# Written task
Your task is to output the listing word for word, with pictures excluded.

# Dataset extract
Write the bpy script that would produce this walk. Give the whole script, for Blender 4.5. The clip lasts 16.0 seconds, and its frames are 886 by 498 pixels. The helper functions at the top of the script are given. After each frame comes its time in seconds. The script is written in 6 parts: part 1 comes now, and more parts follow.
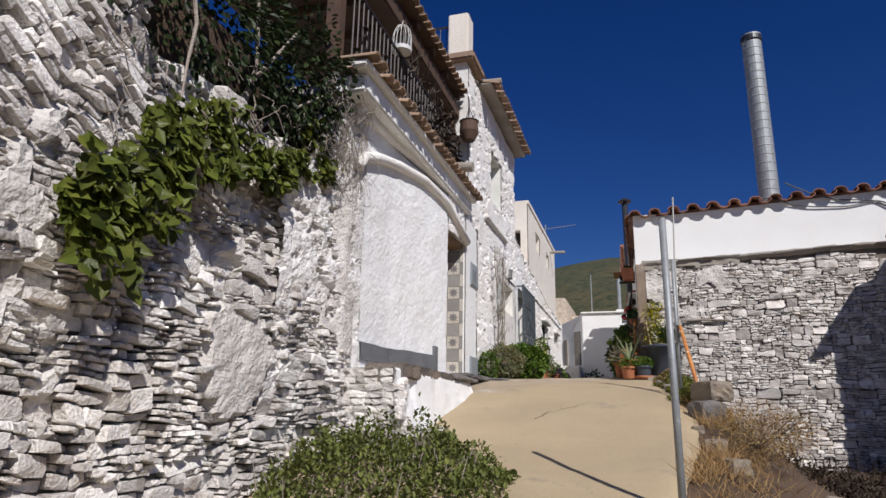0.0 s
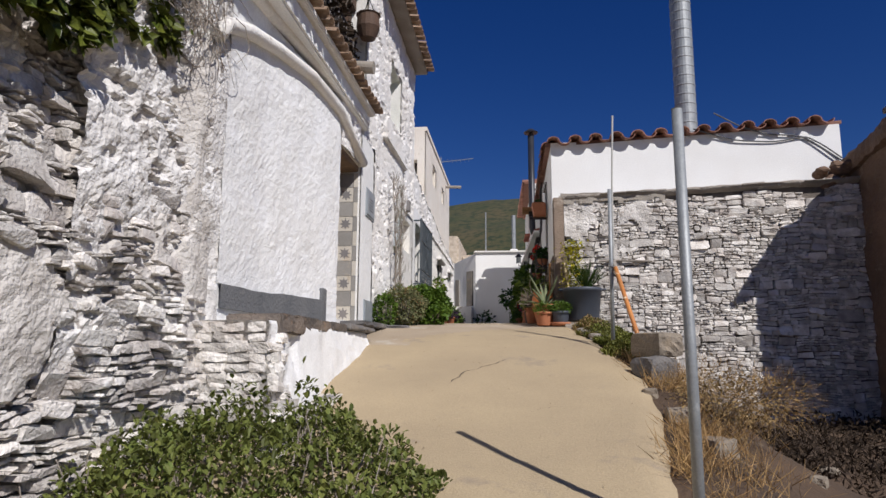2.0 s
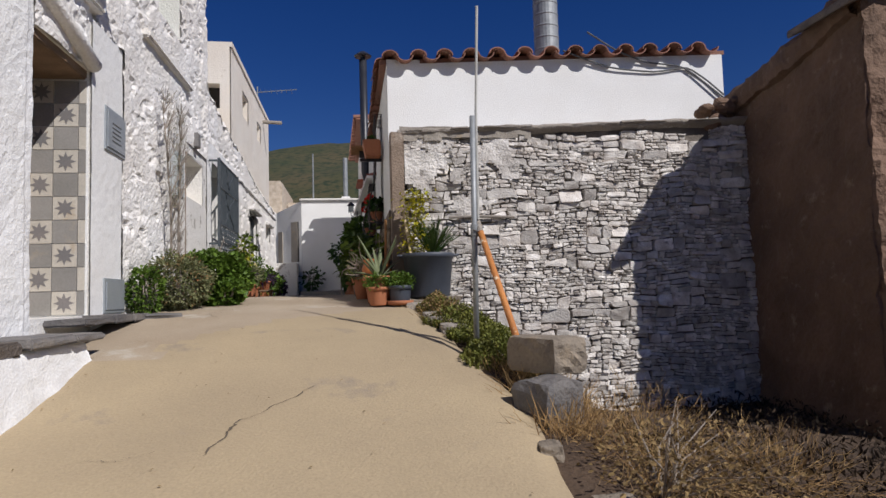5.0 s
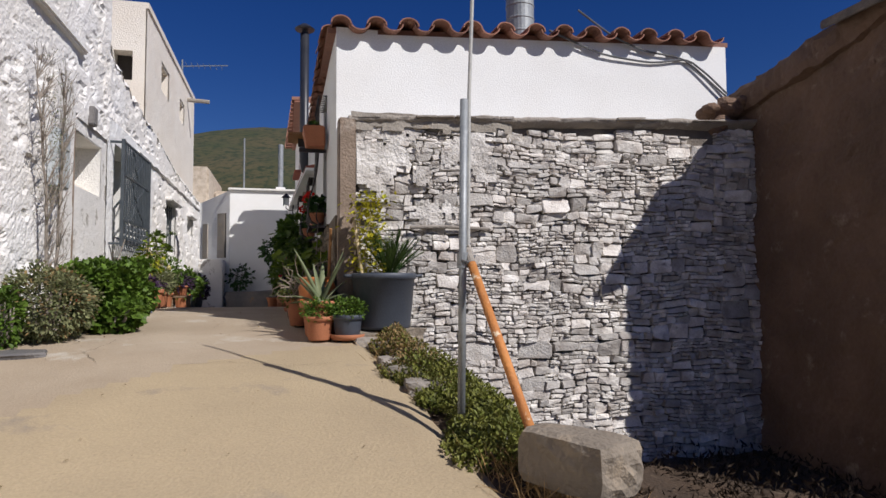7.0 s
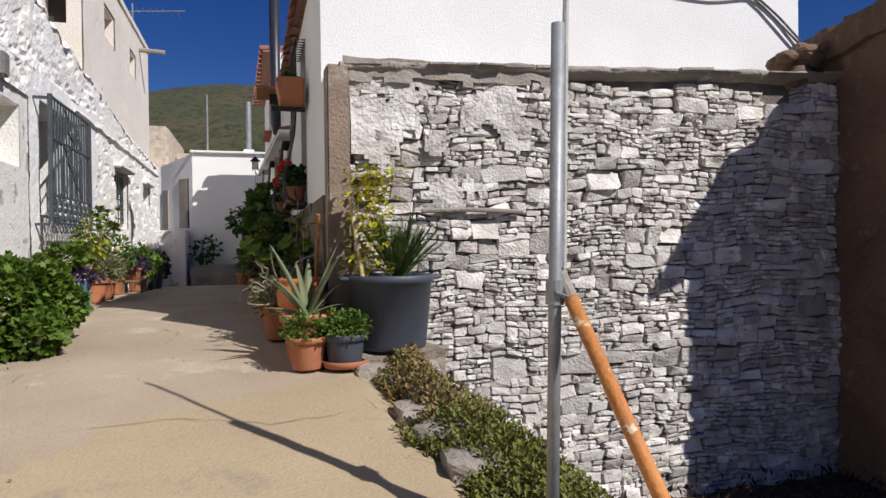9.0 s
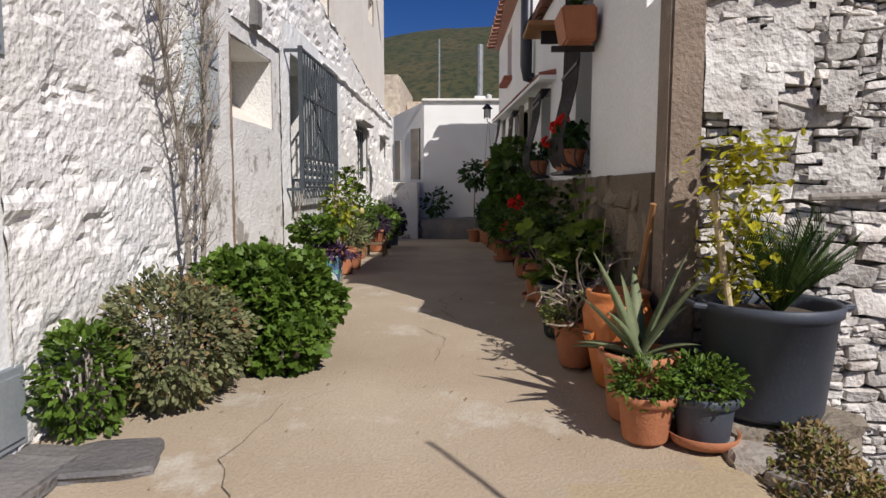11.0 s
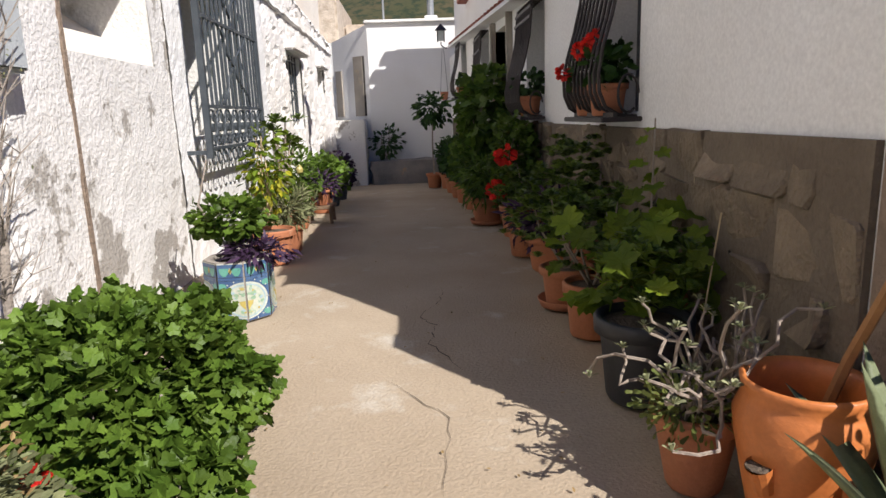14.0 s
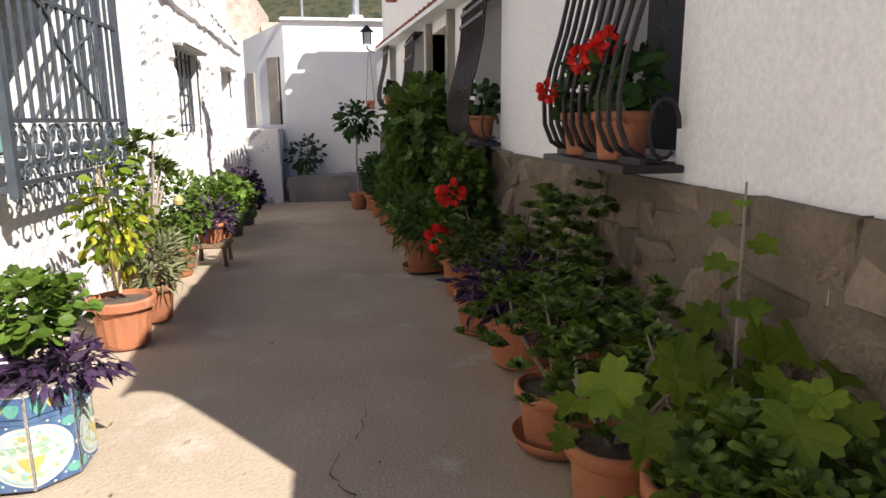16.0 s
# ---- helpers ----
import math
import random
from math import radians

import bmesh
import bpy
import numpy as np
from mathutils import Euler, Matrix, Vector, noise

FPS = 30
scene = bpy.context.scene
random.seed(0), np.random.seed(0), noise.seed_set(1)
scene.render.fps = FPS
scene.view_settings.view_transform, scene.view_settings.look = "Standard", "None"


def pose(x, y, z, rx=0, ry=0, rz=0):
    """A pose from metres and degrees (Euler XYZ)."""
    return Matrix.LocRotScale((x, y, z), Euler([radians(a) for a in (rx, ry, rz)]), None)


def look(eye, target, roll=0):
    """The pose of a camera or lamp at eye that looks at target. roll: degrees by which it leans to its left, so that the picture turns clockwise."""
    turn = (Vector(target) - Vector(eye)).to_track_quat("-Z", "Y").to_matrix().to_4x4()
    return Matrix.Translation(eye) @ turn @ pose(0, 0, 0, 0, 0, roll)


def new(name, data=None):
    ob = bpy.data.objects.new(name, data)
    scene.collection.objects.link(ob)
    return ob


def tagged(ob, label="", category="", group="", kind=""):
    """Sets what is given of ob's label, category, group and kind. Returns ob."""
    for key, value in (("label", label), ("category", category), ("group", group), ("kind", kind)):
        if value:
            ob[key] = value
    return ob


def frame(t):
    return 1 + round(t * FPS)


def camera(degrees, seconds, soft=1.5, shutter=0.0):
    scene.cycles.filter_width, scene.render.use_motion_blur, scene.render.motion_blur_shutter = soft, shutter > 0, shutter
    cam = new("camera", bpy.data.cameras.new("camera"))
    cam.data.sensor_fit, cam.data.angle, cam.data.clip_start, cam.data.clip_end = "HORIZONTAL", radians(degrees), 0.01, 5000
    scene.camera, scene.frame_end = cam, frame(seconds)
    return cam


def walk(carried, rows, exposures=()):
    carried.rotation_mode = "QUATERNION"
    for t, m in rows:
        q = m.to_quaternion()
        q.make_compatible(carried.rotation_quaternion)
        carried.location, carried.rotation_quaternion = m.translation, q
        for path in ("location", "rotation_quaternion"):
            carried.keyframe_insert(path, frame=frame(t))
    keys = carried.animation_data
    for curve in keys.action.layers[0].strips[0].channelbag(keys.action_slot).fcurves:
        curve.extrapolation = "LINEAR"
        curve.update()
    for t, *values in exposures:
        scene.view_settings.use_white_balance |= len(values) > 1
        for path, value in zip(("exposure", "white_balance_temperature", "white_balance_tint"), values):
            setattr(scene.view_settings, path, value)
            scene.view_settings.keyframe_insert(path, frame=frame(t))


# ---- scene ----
cam = camera(69.4, 16.0)
PATH = [
    (0, (0.104, -0.052, 1.467), (-0.466, 1.798, 1.969), 1.0),
    (0.5, (-0.083, 0.296, 1.506), (-0.568, 2.183, 1.958), -0.4),
    (1, (-0.253, 0.633, 1.57), (-0.656, 2.554, 1.954), 1.2),
    (1.5, (-0.433, 0.988, 1.682), (-0.735, 2.937, 2.011), 0.5),
    (2, (-0.471, 1.518, 1.688), (-0.693, 3.48, 2.007), 0.3),
    (2.5, (-0.483, 1.943, 1.771), (-0.655, 3.917, 2.046), 1.7),
    (3, (-0.518, 2.285, 1.919), (-0.517, 4.27, 2.16), 0.4),
    (3.5, (-0.444, 2.752, 1.968), (-0.344, 4.735, 2.209), -1.2),
    (4, (-0.428, 3.177, 1.991), (-0.248, 5.159, 2.185), -0.1),
    (4.5, (-0.363, 3.565, 2.118), (-0.116, 5.545, 2.261), -1.4),
    (4.7, (-0.342, 3.716, 2.13), (-0.081, 5.693, 2.276), -1.7),
    (6.8, (-0.305, 5.155, 2.454), (0.135, 7.104, 2.556), 0.6),
    (7, (-0.334, 5.317, 2.488), (0.143, 7.256, 2.601), -0.3),
    (7.5, (-0.367, 5.648, 2.561), (0.177, 7.571, 2.648), -1.0),
    (8, (-0.328, 6.038, 2.647), (0.223, 7.96, 2.702), -1.2),
    (8.5, (-0.327, 6.404, 2.715), (0.245, 8.321, 2.712), -0.8),
    (9, (-0.349, 6.691, 2.776), (0.212, 8.611, 2.762), -0.7),
    (9.4, (-0.436, 7.064, 2.833), (-0.159, 9.045, 2.816), -1.3),
    (9.5, (-0.439, 7.163, 2.873), (-0.257, 9.154, 2.841), -0.6),
    (10, (-0.515, 7.562, 2.924), (-0.54, 9.56, 2.842), 0.9),
    (10.2, (-0.589, 7.681, 2.966), (-0.62, 9.678, 2.861), 0.9),
    (12.3, (-0.868, 8.63, 3.073), (-1.02, 10.601, 2.77), -1.2),
    (12.5, (-0.879, 8.774, 3.075), (-1.0, 10.744, 2.753), -1.0),
    (13, (-0.926, 9.072, 3.16), (-0.939, 11.037, 2.787), -1.1),
    (13.5, (-1.005, 9.375, 3.16), (-0.961, 11.33, 2.743), -1.7),
    (14, (-0.997, 9.664, 3.221), (-0.914, 11.62, 2.81), -2.1),
    (14.5, (-0.95, 10.031, 3.256), (-0.761, 11.998, 2.95), -1.7),
    (15, (-0.988, 10.3, 3.247), (-0.695, 12.253, 2.927), 0.2),
    (15.5, (-0.983, 10.63, 3.301), (-0.646, 12.564, 2.918), -0.7),
    (16, (-0.927, 10.94, 3.322), (-0.612, 12.874, 2.925), -0.4),
]
walk(cam, [(t, look(eye, target, roll)) for t, eye, target, roll in PATH],
     [(0, 0.05, 6300, 14), (3, 0.0, 6300, 14), (4.7, -0.1, 6300, 14), (9, 0.2, 6350, 14), (10.2, 0.15, 6400, 14), (12.3, 0.1, 6450, 14), (13.5, 0.52, 6500, 14), (14.5, 0.66, 6450, 14), (15.5, 0.98, 6500, 14), (16, 1.1, 6500, 14)])

# ---- world and sun ----
SUN = Vector((-0.69, 0.85, -1.0))
world = bpy.data.worlds.new("sky")
scene.world = world
world.use_nodes = True
wt = world.node_tree
sky = wt.nodes.new("ShaderNodeTexSky")
sky.sky_type, sky.sun_disc = "NISHITA", False
sky.sun_elevation, sky.sun_rotation = radians(42.4), radians(141)
sky.altitude, sky.air_density, sky.dust_density, sky.ozone_density = 900, 1.0, 0.0, 4.0
deep = wt.nodes.new("ShaderNodeHueSaturation")
deep.inputs["Saturation"].default_value = 1.32
deep.inputs["Hue"].default_value = 0.52
wt.links.new(sky.outputs[0], deep.inputs["Color"])
wt.links.new(deep.outputs[0], wt.nodes["Background"].inputs[0])
wt.nodes["Background"].inputs[1].default_value = 0.05
sun = new("sun", bpy.data.lights.new("sun", "SUN"))
sun.data.energy, sun.data.angle, sun.data.color = 4.4, radians(0.5), (1.0, 0.97, 0.91)
sun.matrix_world = look((6, -8, 12), Vector((6, -8, 12)) + SUN)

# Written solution
Write the bpy script that would produce this walk. Give the whole script, for Blender 4.5. The clip lasts 16.0 seconds, and its frames are 886 by 498 pixels. The helper functions at the top of the script are given. After each frame comes its time in seconds. The script is written in 6 parts: part 1 comes now, and more parts follow.
0.0 s
2.0 s
5.0 s
7.0 s
9.0 s
11.0 s
14.0 s
16.0 s
# ---- helpers ----
import math
import random
from math import radians

import bmesh
import bpy
import numpy as np
from mathutils import Euler, Matrix, Vector, noise

FPS = 30
scene = bpy.context.scene
random.seed(0), np.random.seed(0), noise.seed_set(1)
scene.render.fps = FPS
scene.view_settings.view_transform, scene.view_settings.look = "Standard", "None"


def pose(x, y, z, rx=0, ry=0, rz=0):
    """A pose from metres and degrees (Euler XYZ)."""
    return Matrix.LocRotScale((x, y, z), Euler([radians(a) for a in (rx, ry, rz)]), None)


def look(eye, target, roll=0):
    """The pose of a camera or lamp at eye that looks at target. roll: degrees by which it leans to its left, so that the picture turns clockwise."""
    turn = (Vector(target) - Vector(eye)).to_track_quat("-Z", "Y").to_matrix().to_4x4()
    return Matrix.Translation(eye) @ turn @ pose(0, 0, 0, 0, 0, roll)


def new(name, data=None):
    ob = bpy.data.objects.new(name, data)
    scene.collection.objects.link(ob)
    return ob


def tagged(ob, label="", category="", group="", kind=""):
    """Sets what is given of ob's label, category, group and kind. Returns ob."""
    for key, value in (("label", label), ("category", category), ("group", group), ("kind", kind)):
        if value:
            ob[key] = value
    return ob


def frame(t):
    return 1 + round(t * FPS)


def camera(degrees, seconds, soft=1.5, shutter=0.0):
    scene.cycles.filter_width, scene.render.use_motion_blur, scene.render.motion_blur_shutter = soft, shutter > 0, shutter
    cam = new("camera", bpy.data.cameras.new("camera"))
    cam.data.sensor_fit, cam.data.angle, cam.data.clip_start, cam.data.clip_end = "HORIZONTAL", radians(degrees), 0.01, 5000
    scene.camera, scene.frame_end = cam, frame(seconds)
    return cam


def walk(carried, rows, exposures=()):
    carried.rotation_mode = "QUATERNION"
    for t, m in rows:
        q = m.to_quaternion()
        q.make_compatible(carried.rotation_quaternion)
        carried.location, carried.rotation_quaternion = m.translation, q
        for path in ("location", "rotation_quaternion"):
            carried.keyframe_insert(path, frame=frame(t))
    keys = carried.animation_data
    for curve in keys.action.layers[0].strips[0].channelbag(keys.action_slot).fcurves:
        curve.extrapolation = "LINEAR"
        curve.update()
    for t, *values in exposures:
        scene.view_settings.use_white_balance |= len(values) > 1
        for path, value in zip(("exposure", "white_balance_temperature", "white_balance_tint"), values):
            setattr(scene.view_settings, path, value)
            scene.view_settings.keyframe_insert(path, frame=frame(t))


# ---- scene ----
cam = camera(69.4, 16.0)
PATH = [
    (0, (0.104, -0.052, 1.467), (-0.466, 1.798, 1.969), 1.0),
    (0.5, (-0.083, 0.296, 1.506), (-0.568, 2.183, 1.958), -0.4),
    (1, (-0.253, 0.633, 1.57), (-0.656, 2.554, 1.954), 1.2),
    (1.5, (-0.433, 0.988, 1.682), (-0.735, 2.937, 2.011), 0.5),
    (2, (-0.471, 1.518, 1.688), (-0.693, 3.48, 2.007), 0.3),
    (2.5, (-0.483, 1.943, 1.771), (-0.655, 3.917, 2.046), 1.7),
    (3, (-0.518, 2.285, 1.919), (-0.517, 4.27, 2.16), 0.4),
    (3.5, (-0.444, 2.752, 1.968), (-0.344, 4.735, 2.209), -1.2),
    (4, (-0.428, 3.177, 1.991), (-0.248, 5.159, 2.185), -0.1),
    (4.5, (-0.363, 3.565, 2.118), (-0.116, 5.545, 2.261), -1.4),
    (4.7, (-0.342, 3.716, 2.13), (-0.081, 5.693, 2.276), -1.7),
    (6.8, (-0.305, 5.155, 2.454), (0.135, 7.104, 2.556), 0.6),
    (7, (-0.334, 5.317, 2.488), (0.143, 7.256, 2.601), -0.3),
    (7.5, (-0.367, 5.648, 2.561), (0.177, 7.571, 2.648), -1.0),
    (8, (-0.328, 6.038, 2.647), (0.223, 7.96, 2.702), -1.2),
    (8.5, (-0.327, 6.404, 2.715), (0.245, 8.321, 2.712), -0.8),
    (9, (-0.349, 6.691, 2.776), (0.212, 8.611, 2.762), -0.7),
    (9.4, (-0.436, 7.064, 2.833), (-0.159, 9.045, 2.816), -1.3),
    (9.5, (-0.439, 7.163, 2.873), (-0.257, 9.154, 2.841), -0.6),
    (10, (-0.515, 7.562, 2.924), (-0.54, 9.56, 2.842), 0.9),
    (10.2, (-0.589, 7.681, 2.966), (-0.62, 9.678, 2.861), 0.9),
    (12.3, (-0.868, 8.63, 3.073), (-1.02, 10.601, 2.77), -1.2),
    (12.5, (-0.879, 8.774, 3.075), (-1.0, 10.744, 2.753), -1.0),
    (13, (-0.926, 9.072, 3.16), (-0.939, 11.037, 2.787), -1.1),
    (13.5, (-1.005, 9.375, 3.16), (-0.961, 11.33, 2.743), -1.7),
    (14, (-0.997, 9.664, 3.221), (-0.914, 11.62, 2.81), -2.1),
    (14.5, (-0.95, 10.031, 3.256), (-0.761, 11.998, 2.95), -1.7),
    (15, (-0.988, 10.3, 3.247), (-0.695, 12.253, 2.927), 0.2),
    (15.5, (-0.983, 10.63, 3.301), (-0.646, 12.564, 2.918), -0.7),
    (16, (-0.927, 10.94, 3.322), (-0.612, 12.874, 2.925), -0.4),
]
walk(cam, [(t, look(eye, target, roll)) for t, eye, target, roll in PATH],
     [(0, 0.05, 6300, 14), (3, 0.0, 6300, 14), (4.7, -0.1, 6300, 14), (9, 0.2, 6350, 14), (10.2, 0.15, 6400, 14), (12.3, 0.1, 6450, 14), (13.5, 0.52, 6500, 14), (14.5, 0.66, 6450, 14), (15.5, 0.98, 6500, 14), (16, 1.1, 6500, 14)])

# ---- world and sun ----
SUN = Vector((-0.69, 0.85, -1.0))
world = bpy.data.worlds.new("sky")
scene.world = world
world.use_nodes = True
wt = world.node_tree
sky = wt.nodes.new("ShaderNodeTexSky")
sky.sky_type, sky.sun_disc = "NISHITA", False
sky.sun_elevation, sky.sun_rotation = radians(42.4), radians(141)
sky.altitude, sky.air_density, sky.dust_density, sky.ozone_density = 900, 1.0, 0.0, 4.0
deep = wt.nodes.new("ShaderNodeHueSaturation")
deep.inputs["Saturation"].default_value = 1.32
deep.inputs["Hue"].default_value = 0.52
wt.links.new(sky.outputs[0], deep.inputs["Color"])
wt.links.new(deep.outputs[0], wt.nodes["Background"].inputs[0])
wt.nodes["Background"].inputs[1].default_value = 0.05
sun = new("sun", bpy.data.lights.new("sun", "SUN"))
sun.data.energy, sun.data.angle, sun.data.color = 4.4, radians(0.5), (1.0, 0.97, 0.91)
sun.matrix_world = look((6, -8, 12), Vector((6, -8, 12)) + SUN)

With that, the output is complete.